Syria’s Military Housing Establishment puts properties up for public auction… who are their owners?
The Military Housing Establishment in Syria started on 16 June, a public auction to sell a number of houses, offices, and shops in a number of Syrian provinces.
Based on what was published by the state-run Syrian Arab News Agency (SANA), the auction will last until 17 June, according to the Director of Media Branch of the Military Housing Establishment, Wadih Shammas.
According to Shammas, the buildings offered for sale at the auction are distributed in al-Jazira 26 in the Mashrou Dummar area in the Syrian capital, Damascus, and Masyaf area of rural Hama province, al-Zahira al-Jadida suburb and al-Hamadaniah in Aleppo province.

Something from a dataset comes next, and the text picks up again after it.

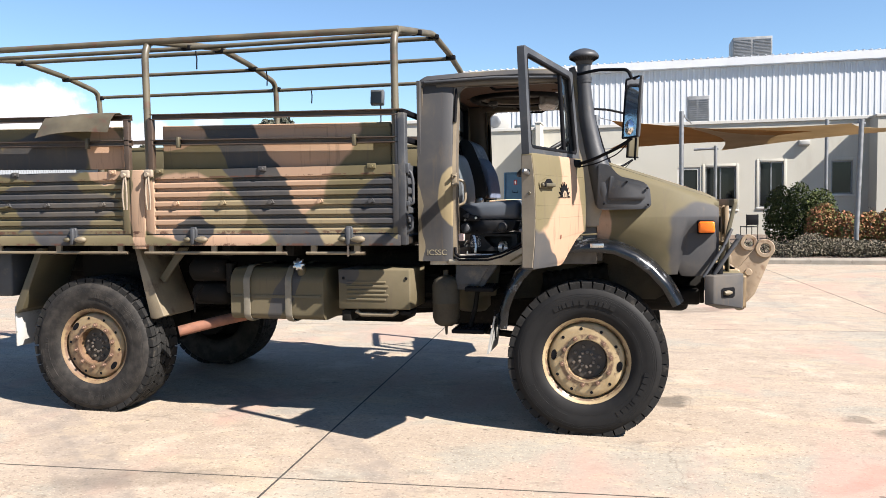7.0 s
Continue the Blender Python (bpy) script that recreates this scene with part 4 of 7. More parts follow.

In addition to the al-Zakzakaniyah project in Lattakia province, Baniyas residential suburb, al-Zahra al-Jadeeda neighborhood, besides four villas in Dahiyat al-Assad in Homs province.
The housing establishment started the “Towers” project in al-Jazira 26 in the Mashrou Dummar area in 2015, which is expected to be finished next year, according to Shammas.
The project has eight residential towers; each consists of 17 floors with a total area between 110 and 180 square meters (m²) per apartment.
Why are these properties put up for auction?
According to the Syrian Civil Procedure Code, these properties and shops are offered for public auction after their seizure because their owners failed to pay their financial obligations.
The foreclosure of the houses constructed by the Military Housing Establishment might also be due to their ownership by dissident officers from the al-Assad regime’s army; therefore, they were auctioned for sale.
Moreover, a property can only be sold in the public auction after its registration in the cadastre, according to the provisions governing the Land Registry No. 188 of 1926.
In 2015, the Syrian Prime Ministry issued Circular No. 463, requiring citizens to obtain prior security permit before selling or disposing of property owned by them.
Nevertheless, the circular excluded private banks from the requirement of obtaining a security permit for the foreclosed properties of debtors.
In February 2018, the Minister of Justice issued a circular prohibiting the public auction sale only after obtaining a security permit.
This affected the interests of a large part of Syrians wishing to sell their properties in public auctions for different reasons, such as removing condominium and property distribution between several persons (the heirs) or fulfilling a debt on the property owner to another person.